RPP 2

Plato and Tocqueville, though millennia apart, both critique democracy, and especially its tenet of equality. Plato claims that in a democracy, people go “along day by day, gratifying the desire that occurs to [them],” without any real sense of obligation. The goal of life is to enjoy the freedom afforded by equality. This carefree attitude helps to create a more diverse society because each individual is allowed to pursue their own varied interests, but it also allows for the development of a somewhat lazy relativism. The members of the society, because they (usually) only pursue their own pleasures, are not forced to make normative or ethical evaluations very often. In this way Plato outlines the danger posed by democratic government—without normative judgements, the potential to pursue ends that humanity should avoid rises.
Tocqueville makes a similar argument, although his is focused very specifically on his observations of American culture. Although he was researching in the early 19th century, much of what he says is eerily still applicable. He describes Americans as “taking their judgement only from themselves” and refusing to acknowledge external judgements. Furthermore, because of the social equality we experience, he argues, every idea is likewise judged to be equal. This contributes to the general avoidance of normative evaluations he observes in Americans; questioning the ‘ends’ humanity ought to pursue involves normative and ethical questions, and therefore is not a very large part of American culture. It would inevitably lead to valuing some ideas over others, which violates the tenet of equality members of a democracy are so partial to.

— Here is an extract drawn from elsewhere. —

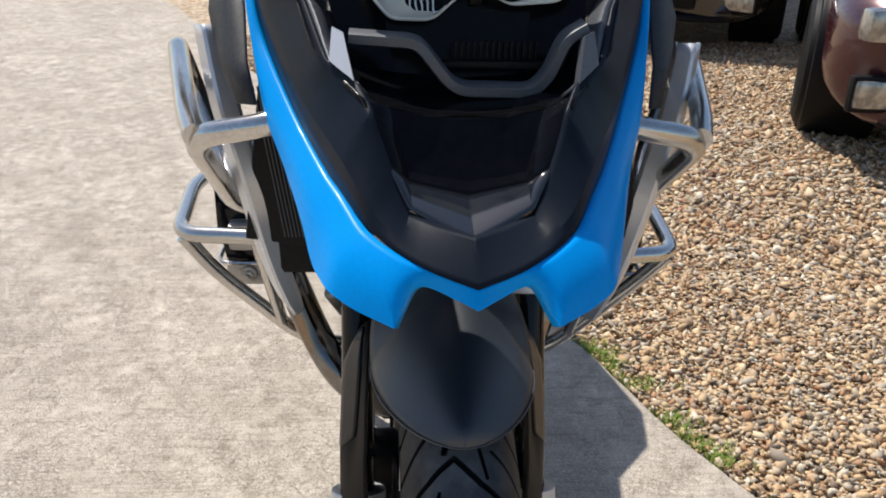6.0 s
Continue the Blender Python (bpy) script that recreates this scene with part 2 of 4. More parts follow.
    l.new(co.outputs["Object"], speck.inputs["Vector"])
    dots = broken(ramp_of(speck.outputs["Distance"], 0.09, 0.15, (0.0, 0.0, 0.0), (1.0, 1.0, 1.0)), 60, 0.42, 0.47)
    out = times(out, ramp_of(dots, 0.0, 1.0, (0.42, 0.40, 0.37), (1.0, 1.0, 1.0)), 0.8)
    # broom lines
    mp = n.new("ShaderNodeMapping")
    mp.inputs["Rotation"].default_value = (0, 0, radians(12))
    mp.inputs["Scale"].default_value = (150, 6, 10)
    l.new(co.outputs["Object"], mp.inputs["Vector"])
    broom = noise_at(1.0, 5, 0.65, mp.outputs["Vector"])
    out = times(out, ramp_of(broom.outputs["Fac"], 0.36, 0.50, (0.78, 0.765, 0.75), (1.0, 1.0, 1.0)), 0.8)
    # weathered patches, a hand wide and an arm long
    mottle = noise_at(11, 7, 0.68)
    out = times(out, ramp_of(mottle.outputs["Fac"], 0.36, 0.58, (0.84, 0.82, 0.80), (1.0, 1.0, 1.0)), 0.85)
    streak = noise_at(1.7, 6, 0.7)
    out = times(out, ramp_of(streak.outputs["Fac"], 0.38, 0.60, (0.84, 0.83, 0.82), (1.0, 1.0, 1.0)), 0.8)
    # a few oil drips
    drip = n.new("ShaderNodeTexVoronoi")
    drip.inputs["Scale"].default_value = 3.2
    l.new(co.outputs["Object"], drip.inputs["Vector"])
    out = times(out, ramp_of(drip.outputs["Distance"], 0.010, 0.030, (0.35, 0.33, 0.30), (1.0, 1.0, 1.0)), 0.8)
    l.new(out, b.inputs["Base Color"])
    h = n.new("ShaderNodeMath")
    h.operation = "MULTIPLY_ADD"
    h.inputs[1].default_value = 0.8
    l.new(broom.outputs["Fac"], h.inputs[0])
    hollow = times(times(pits, coarse, 0.8), fine_lines, 0.6)
    l.new(hollow, h.inputs[2])
    h2 = n.new("ShaderNodeMath")
    h2.operation = "MULTIPLY_ADD"
    h2.inputs[1].default_value = 0.5
    l.new(sand.outputs["Fac"], h2.inputs[0])
    l.new(h.outputs[0], h2.inputs[2])
    bp = n.new("ShaderNodeBump")
    bp.inputs["Strength"].default_value, bp.inputs["Distance"].default_value = 0.8, 0.002
    l.new(h2.outputs[0], bp.inputs["Height"])
    l.new(bp.outputs["Normal"], b.inputs["Normal"])
    return m


def stone_material(name, spread):
    m = bpy.data.materials.new(name)
    m.use_nodes = True
    n, l = m.node_tree.nodes, m.node_tree.links
    b = n["Principled BSDF"]
    b.inputs["Roughness"].default_value = 0.7
    b.inputs["Specular IOR Level"].default_value = 0.3
    ramp = n.new("ShaderNodeValToRGB")
    els = ramp.color_ramp.elements
    tones = [(0.0, (0.13, 0.11, 0.09)), (0.10, (0.50, 0.33, 0.19)), (0.28, (0.66, 0.48, 0.28)), (0.40, (0.40, 0.21, 0.11)), (0.51, (0.56, 0.40, 0.24)), (0.63, (0.31, 0.255, 0.205)),
             (0.75, (0.76, 0.60, 0.39)), (0.88, (0.44, 0.365, 0.28)), (1.0, (0.78, 0.71, 0.56))]
    while len(els) < len(tones):
        els.new(0.5)
    for e, (p, c) in zip(els, tones):
        e.position, e.color = p, (*c, 1)
    co = n.new("ShaderNodeTexCoord")
    no = n.new("ShaderNodeTexNoise")
    no.inputs["Scale"].default_value, no.inputs["Detail"].default_value = 180, 5
    l.new(co.outputs["Object"], no.inputs["Vector"])
    if spread == "island":
        geo = n.new("ShaderNodeNewGeometry")
        fac = geo.outputs["Random Per Island"]
    else:
        vor = n.new("ShaderNodeTexVoronoi")
        vor.inputs["Scale"].default_value = 45
        l.new(co.outputs["Object"], vor.inputs["Vector"])
        sep = n.new("ShaderNodeSeparateColor")
        l.new(vor.outputs["Color"], sep.inputs["Color"])
        fac = sep.outputs["Red"]
        bp = n.new("ShaderNodeBump")
        bp.invert = True
        bp.inputs["Strength"].default_value, bp.inputs["Distance"].default_value = 1.0, 0.012
        l.new(vor.outputs["Distance"], bp.inputs["Height"])
        l.new(bp.outputs["Normal"], b.inputs["Normal"])
    l.new(fac, ramp.inputs["Fac"])
    if spread == "cells":
        for e in els:
            e.color = tuple(0.85 * c for c in e.color[:3]) + (1,)
    mx = n.new("ShaderNodeMixRGB")
    mx.blend_type, mx.inputs["Fac"].default_value = "OVERLAY", 0.35
    l.new(ramp.outputs["Color"], mx.inputs["Color1"])
    l.new(no.outputs["Fac"], mx.inputs["Color2"])
    l.new(mx.outputs["Color"], b.inputs["Base Color"])
    return m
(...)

I believe that both Tocqueville and Plato touch on significant tendencies of democracies to avoid making normative or ethical arguments, but I would argue that they are really just tendencies. This predisposition against normativity was not very present in my own childhood or youth, because the schools that I attended and the general ‘activist’ culture of my hometown (Portland, OR) pushed me, and my peers, to consider ethical questions. We were taught to think critically and question the status quo, rather than accept what we were told about the world around us. My high school in particular encouraged its students to come up with our own ethical standards, but it was also an all-girls, Catholic, college-prep environment, which is not the typical setting of democracy that Plato and Tocqueville discuss. Ultimately, I would say they are right in that democratic societies are predisposed to avoid normative evaluations, but that it is not inevitable.